A segunda consulta vem de São Paulo, capital, assinada por Gabriel, um jovem que precisa de algo mais substancioso que uma simples aula de Português. Escreve ele: “Prezado prof. Moreno, tenho apenas catorze anos mas acompanho sua coluna pela internet. Gosto muito do bom humor e da franqueza com que o senhor trata as pessoas e por isso me animei a lhe fazer uma pergunta. Ontem eu li num site que o holocausto da Alemanha nazista não passa de uma invenção (que eles chamam de “holoconto“) e que a palavra judiar vem das maldades que os judeus costumavam cometer contra os cristãos. Essa explicação está correta? É impressão minha ou o site é meio racista?”.

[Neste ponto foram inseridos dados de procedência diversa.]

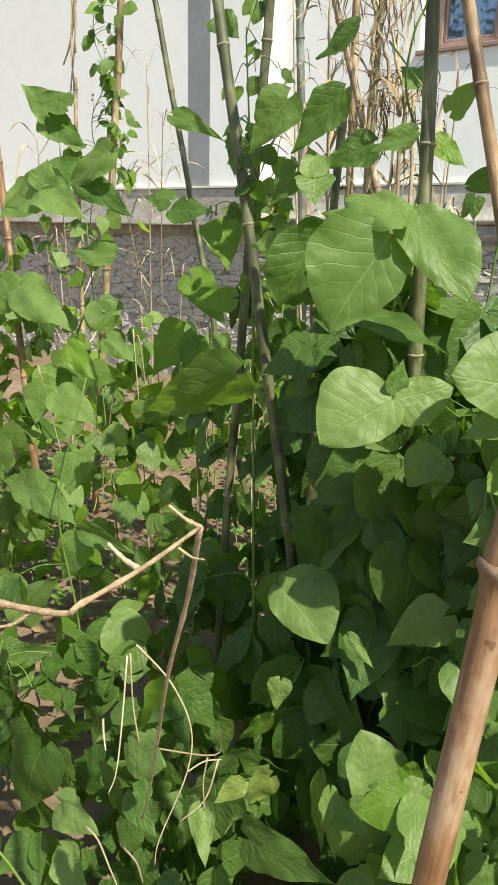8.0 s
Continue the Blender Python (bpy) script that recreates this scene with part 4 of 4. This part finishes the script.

Meu caro Gabriel, não fosse pela tenra idade eu não desculparia tuas dúvidas. “Meio” racista? Para começar, ele faz, a meu ver, duas coisas imperdoáveis: primeiro, nega o horror absoluto que foi holocausto; segundo, e talvez pior ainda, procura fazer humor com algo que jamais será engraçado (convenhamos, “holoconto” é uma blague de insuperável mau gosto). Já que freqüentas a internet, procura e acharás dezenas de depoimentos e documentários que vão ter dar uma visão aproximada dessa inexplicável explosão da maldade humana. Como diz Giorgio Agamben no início de seu livro sobre Auschwitz (a tradução é minha), “No campo de concentração, uma das principais razões para sobreviver é a idéia de um dia poder testemunhar sobre o que aconteceu” ― exatamente para neutralizar esses fanáticos do lado negro da Força que vivem tentando, dos modos mais delirantes, apagar de nossa memória o que nunca deverá ser esquecido.
É também um equívoco a explicação que eles dão para judiar. É importante lembrar que as judiarias (ou judarias, como eram mais conhecidas) eram os bairros judeus do Portugal antigo, similares às mourarias, onde se concentravam os muçulmanos. Nas Ordenações Afonsinas, que datam mais ou menos do descobrimento do Brasil, lê-se, no título 86: “De como os judeus hão de viver em judarias apartadamente”. Nas cidades maiores de Portugal, onde esse confinamento era imposto com rigor, era proibido ao judeu, sob graves penas, “andar fora da judaria depois de tanger a Ave Maria”, como nos explica o dicionário de Bluteau.
O verbo judiar, ao que parece, era usado justamente para descrever as incursões que os cristãos faziam nessas judarias para infernizar a vida de seus moradores ― daí o valor que este termo tem até hoje de “maltratar, tratar com escárnio”. “Vamos judiar!”, portanto, seria um sinônimo para “Vamos mexer com os judeus”. Contudo, contaminada por uma longa tradição de preconceito racial e religioso, a cultura popular (e, portanto, nossa língua) preferiu ver o judeu como o sujeito deste verbo (aquele que judia), quando, na verdade, ele era apenas o seu objeto direto (a vítima, ou seja, aquele que é judiado). O único dicionário que registrou esse ponto de vista foi o Aurélio ― mas apenas até sua segunda edição, a que eu uso, apelidada por mim de Aurélio-vivo (acredite, prezado leitor, esta é a mais confiável de todas, pois as edições seguintes, feitas depois da morte do mestre, continuam descendo vertiginosamente ladeira abaixo). Ali, o verbete judiar abre com uma definição que inexplicavelmente foi retirada das edições posteriores: “tratar como antigamente se tratavam os judeus: escarnecer,maltratar”.